Den Film zu interpretieren halte ich für anmaßend. Man kann nur Eindrücke und Assoziationen schildern. Holy Motors beschäftigt sich mit der Welt in einer ständigen Beobachtungssituation, einer Welt, in der die Kameras verschwindend klein werden, aber wir uns ihrer Existenz immer bewusst sein müssen. Es geht um Schauspielerei, das Wesen des Schauspiels, der Wahnsinn in der Herausforderung unterschiedliche Rollen in kurzer Zeit zu spielen; genauso spielen alle Menschen diese Rollen. Sie wechseln und manchmal würde man sich wünschen, dass man eine Akte bekommen würde wie im Film, in der einem die Familie, Freunde und Geschäftspartner erklärt werden, bevor man sie jeden Tag sieht. Wir leben in einem Zeitalter der Bruchstücke, wie das zerstörte Puppenkabinett am Ende des Films, in einer Welt der ständigen Selbstmultiplizierung, wie in der Szene in der Lagerhalle. Es ist, als hätten wir mehrere Leben. Wir entfremden uns vor uns selbst und werden müde, wir handeln nach Mustern, fast automatisch und motorisiert. Unsere Emotionen werden auf Abruf geweckt und entsprechen bestimmten Vorstellungen. Insbesondere im Kino und darum geht es Leos Carax offensichtlich auch. Film als Medium, das Menschen ausstellt, auf der Suche nach Bildikonen. Carax bekämpft das Kino mit cineastischen Mitteln. Seine Stille ist immer die totale Stille, seine Musik trifft einen ins Mark. 
Dabei erlaubt sich der Regisseur immer wieder Ausflüge in den Wahnsinn. Einen Wahnsinn, der ihn am Leben zu halten scheint. Hier steht ein Filmemacher, der schreit: Ich bin frei.

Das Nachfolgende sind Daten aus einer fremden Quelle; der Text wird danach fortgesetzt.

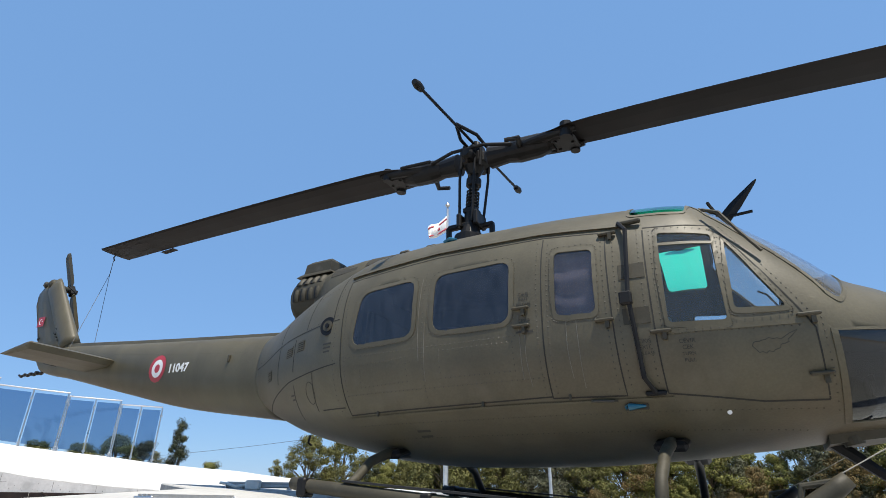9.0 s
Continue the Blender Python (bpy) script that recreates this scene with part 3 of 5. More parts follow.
# skids
for sgn in (-1, 1):
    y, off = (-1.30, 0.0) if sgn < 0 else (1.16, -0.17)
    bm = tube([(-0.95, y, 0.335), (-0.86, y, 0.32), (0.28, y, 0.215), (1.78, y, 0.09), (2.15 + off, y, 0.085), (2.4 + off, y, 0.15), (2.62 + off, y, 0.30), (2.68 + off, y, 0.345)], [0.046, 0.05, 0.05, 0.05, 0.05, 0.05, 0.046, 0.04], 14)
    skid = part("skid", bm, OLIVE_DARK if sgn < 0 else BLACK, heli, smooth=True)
    bm = box((0.6, y, 0.262), (2.1, 0.07, 0.015), Matrix.Rotation(radians(4.6), 4, "Y"))
    part("skid_tread", bm, RUBBER, skid)
    for x, z in ((0.28, 0.21), (1.72, 0.095), (-0.82, 0.315)):
        part("skid_clamp", box((x, y, z - 0.012), (0.085, 0.13, 0.14), bevel=0.015), BLACK, skid)
    bm = tube([(2.45 + off, y, 0.2), (2.47 + off, y + 0.01, 0.31), (2.64 + off, y, 0.335)], 0.018, 8)
    part("tow_ring", bm, OLIVE_DARK, skid)
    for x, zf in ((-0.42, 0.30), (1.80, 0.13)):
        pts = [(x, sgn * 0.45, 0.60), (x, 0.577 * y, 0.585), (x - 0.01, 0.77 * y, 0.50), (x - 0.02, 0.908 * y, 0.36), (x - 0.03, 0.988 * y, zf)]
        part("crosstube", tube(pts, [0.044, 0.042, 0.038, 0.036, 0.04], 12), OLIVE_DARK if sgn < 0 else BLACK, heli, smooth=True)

# mast and rotor head
ML = Vector((0.075, 0, 1.0))


def mast_pt(z):
    return Vector((-0.03 + (z - 2.7) * 0.075, 0, z))


mast = part("mast", tube([mast_pt(2.55), mast_pt(3.98)], 0.05, 14), BLACK, heli, smooth=True)
part("swashplate", add_tube(tube([mast_pt(2.72), mast_pt(2.80)], 0.17, 20), [mast_pt(2.80), mast_pt(2.92)], [0.13, 0.09], 16), BLACK, heli)
part("mast_boot", tube([mast_pt(2.6), mast_pt(2.66), mast_pt(2.72)], [0.26, 0.24, 0.14], 20), BLACK, heli)
for sgn in (-1, 1):
    arm = add_box(box(mast_pt(2.93) + Vector((sgn * 0.12, sgn * 0.05, 0)), (0.26, 0.07, 0.06), bevel=0.015), mast_pt(2.82) + Vector((sgn * 0.235, sgn * 0.05, 0)), (0.05, 0.07, 0.24), bevel=0.015)
    add_tube(arm, [mast_pt(2.70) + Vector((sgn * 0.235, 0, 0)), mast_pt(2.70) + Vector((sgn * 0.10, 0, 0))], 0.03, 8)
    part("swashplate_arm", arm, BLACK, heli)
part("mast_collar", add_tube(tube([mast_pt(3.42), mast_pt(3.50)], 0.085, 14), [mast_pt(3.56), mast_pt(3.66)], [0.07, 0.12], 14), BLACK, heli)
part("mast_sleeve", tube([mast_pt(2.9), mast_pt(3.08), mast_pt(3.2)], [0.085, 0.08, 0.055], 14), BLACK, heli)
part("scissors", add_box(add_box(box(mast_pt(2.98) + Vector((0.1, 0.0, 0)), (0.05, 0.24, 0.16), bevel=0.01), mast_pt(2.98) + Vector((-0.1, 0, 0)), (0.05, 0.24, 0.16), bevel=0.01), mast_pt(3.1), (0.14, 0.16, 0.05)), BLACK, heli)
spring = []
for k in range(49):
    a = 2 * math.pi * k / 8
    spring.append(mast_pt(3.12 + 0.24 * k / 48) + Vector((0.068 * math.cos(a), 0.068 * math.sin(a), 0)))
part("mast_spring", tube(spring, 0.011, 6), BLACK, mast)
HUBZ = 3.74
hub = mast_pt(HUBZ)
BYAW = -2.0
bm = box((0, 0, 0), (0.30, 0.24, 0.20), bevel=0.05)
add_tube(bm, [(0, -0.24, 0), (0, -0.2, 0), (0, 0.2, 0), (0, 0.24, 0)], [0.05, 0.075, 0.075, 0.05], 14)
add_tube(bm, [(0, 0, 0.08), (0, 0, 0.15), (0, 0, 0.2)], [0.13, 0.11, 0.07], 16)
for ax, ay in ((0.12, 0.1), (-0.12, 0.1), (0.12, -0.1), (-0.12, -0.1)):
    add_tube(bm, [(ax, ay, -0.13), (ax, ay, 0.13)], [0.022, 0.022], 8)
for sy in (-1, 1):
    add_tube(bm, [(-0.5, sy * 0.13, 0.02), (-0.2, sy * 0.19, 0.06), (0.2, sy * 0.19, 0.06), (0.5, sy * 0.13, 0.02)], 0.02, 8)
add_tube(bm, [(-0.95, 0, 0), (-0.5, 0, 0), (-0.2, 0, 0)], [0.085, 0.10, 0.13], 16)
add_tube(bm, [(0.2, 0, 0), (0.5, 0, 0), (0.95, 0, 0)], [0.13, 0.10, 0.085], 16)


def blade_z(sgn, r):
    """Height of a blade over the hub at radius r: the fore blade hangs, the aft one is tipped up."""
    return -0.035 * r - 0.0105 * r * r if sgn > 0 else 0.08 * r - 0.0038 * r * r


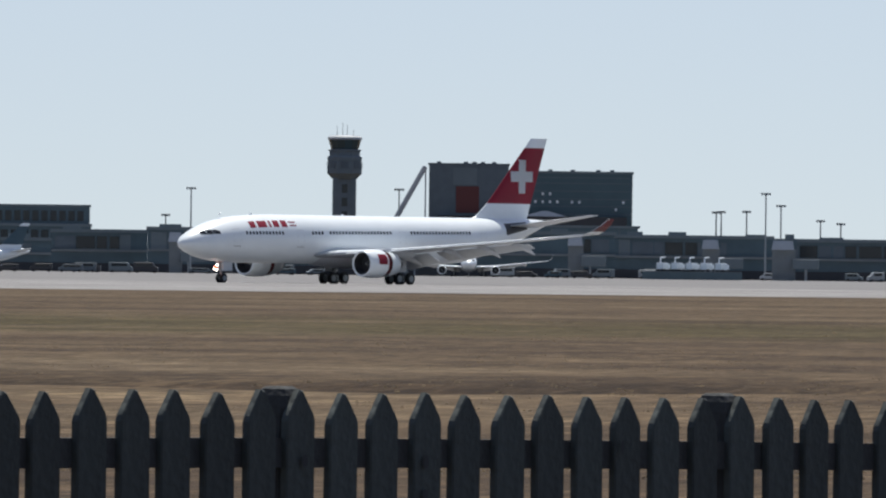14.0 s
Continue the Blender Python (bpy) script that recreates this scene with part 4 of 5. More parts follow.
def hotel():
    d = 3900
    t = building("hotel", "dark glass airport hotel block above the terminal", "building", -4570, d)
    block(t, "stair_tower", -4751, -4610, low(d), 187, d, M_SHED, 35, "dark end block")
    block(t, "main_block", -4610, -4390, low(d), 174, d, M_HOTEL, 32, "dark glazed hotel block", 1.5)
    block(t, "podium", -4735, -4400, 60, 96, d, M_DARK, 6, "dark podium", -6)
    block(t, "red_panel", -4703, -4662, 101, 148, d, M_BRICK, 0.4, "dull red facade panel", -0.3)
    block(t, "pale_panel", -4708, -4666, 150, 181, d, M_SHED_LOW, 0.3, shift=-0.25)
    block(t, "roof_line", -4612, -4388, 173, 177, d, M_SHED_LOW, 33, shift=1.0)
    block(t, "cap_line", -4753, -4608, 186, 189, d, M_SHED, 36, shift=-0.4)
    rng = random.Random(12)
    for h in (148, 134, 120, 107):
        for b in range(-4616, -4400, 13):
            lit = rng.random() < (0.5 if b < -4490 else 0.25) and h != 148 or (h == 148 and rng.random() < .3 and b < -4490)
            if not lit or rng.random() < 0.35:
                continue
            # lit windows get their brightness from plain white colour
            block(t, "window", b, b + 4, h, h + 5, d, M_WHITEROOF if lit else M_PANE, 0.3, "pale bright window" if lit else "", 1.3)
    for h in (100, 114, 127, 141, 155, 165):
        block(t, "floor_line", -4610, -4390, h, h + 1.3, d, M_SHED, 0.2, shift=1.4)
    for b in (-4738, -4690, -4675, -4660, -4640, -4570, -4540, -4500, -4455, -4430):
        block(t, "roof_unit", b, b + 8, 176 if b > -4610 else 188, 180 if b > -4610 else 192, d, M_SHED, 3, shift=6)
    bm = bmesh.new()
    c = -4570
    rod(bm, (wide(-4820 - c, d), -4, up(70, d)), (wide(-4758 - c, d), -4, up(182, d)), 1.1, 1.0, 8)
    part("boom", bm, M_PALE, t, "pale slanting boom beside the hotel")
    bm = bmesh.new()
    rod(bm, (wide(-4757 - c, d), -3, up(60, d)), (wide(-4757 - c, d), -3, up(182, d)), 0.35, 0.35, 6)
    part("boom_mast", bm, M_PALE, t)
    bm = bmesh.new()
    rings = [[(wide(-4585 - c, d), -7, up(96, d)), (wide(-4505 - c, d), -7, up(96, d)), (wide(-4505 - c, d), -2, up(96, d)), (wide(-4585 - c, d), -2, up(96, d))],
             [(wide(-4550 - c, d), -6, up(106, d)), (wide(-4540 - c, d), -6, up(106, d)), (wide(-4540 - c, d), -3, up(106, d)), (wide(-4550 - c, d), -3, up(106, d))]]
    part("skylight", loft(bm, rings), M_PALE, t, "pale pyramid skylight")
    # low modern halls beside it
    q = building("arrivals_hall", "low dark halls with bright roof edges", "building", -4450, 3500)
    block(q, "hall", -4760, -4380, low(3500), 78, 3500, M_TERM, 20)
    block(q, "roof", -4764, -4376, 77, 81, 3500, M_SHED_LOW, 22, shift=-1)
    for b in range(-4750, -4390, 24):
        block(q, "mullion", b, b + 2, low(3500), 77, 3500, M_SHED, 0.3, shift=-0.2)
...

Fangt mich doch. Ihr bekommt mich nicht. Dass es noch Leute gibt, die diesen Wahnsinn fördern, ist von einer derartigen Wichtigkeit, dass man ihnen dankend die Füße küssen sollte. Das Kino war gut gefüllt, weil es eben immer noch bzw. gerade heute genug Leute gibt, die am Wahnsinn interessiert sind. Weil das Leben eben auch so ist, wie eine Schachtel Pralinen. Aber wie kann man gleichzeitig eine Hommage an das Kino liefern und einen Abgesang auf dessen Existenz?